Referring to Justice Department officials in Washington, he said: "Everyone is probably walking around with their hind sides protected. But maybe there's good reason for it. I don't want to pass judgment prematurely."
He added, apparently referring to Presser, that he believes "we should treat everyone fairly, despite his notoriety."
Jury's Term Extended
Reading said the jury's normal 18-month term has twice been extended because the Presser case is still pending.
Under federal rules of criminal procedure, a grand jury's power is limited to outlining charges that become an indictment when a prosecutor signs them. Unlike grand juries in many states, regular federal grand juries have no authority to issue a report short of an indictment, and cases of a "runaway" grand jury that acts on its own are rare.
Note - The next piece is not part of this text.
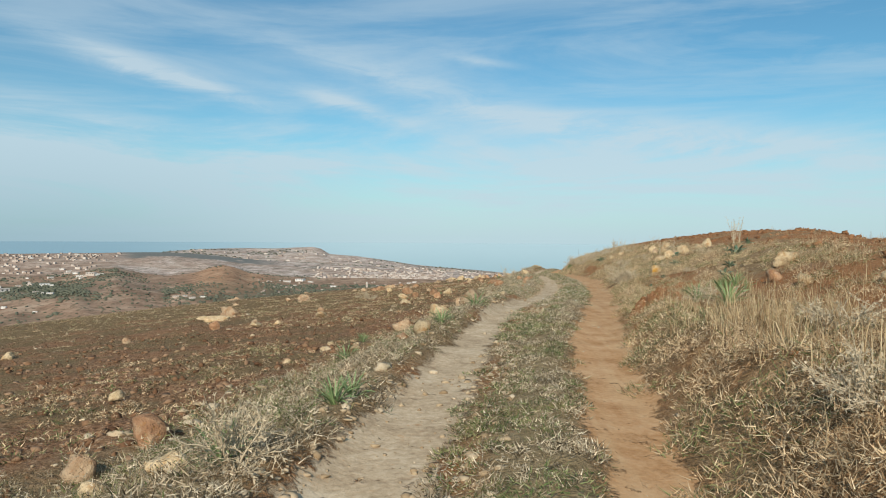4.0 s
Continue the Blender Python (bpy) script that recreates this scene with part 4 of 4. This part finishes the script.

Officials in Washington decided there was insufficient evidence to prove that Friedman knew about the existence of ghost employees, even though he served as president of the local, sources said. Hughes had been recommended in the prosecution memo for indictment as one of five ghost employees, but Justice Department officials felt evidence against him was insufficient.
With Hughes eliminated, the four remaining alleged ghost workers are: Allen Friedman, Presser's uncle, who was convicted nearly two years ago of receiving $165,000 while performing no work for Local 507; Jack Nardi, who pleaded guilty two years ago to receiving $109,000 as a ghost employee, and John J. (Skip) Felice and George (G.G.) Argie, who were convicted of embezzling union funds. (Allen Friedman and Harold Friedman are not related.)
Robert L. Jackson reported from Cleveland and Ronald J. Ostrow reported from Washington.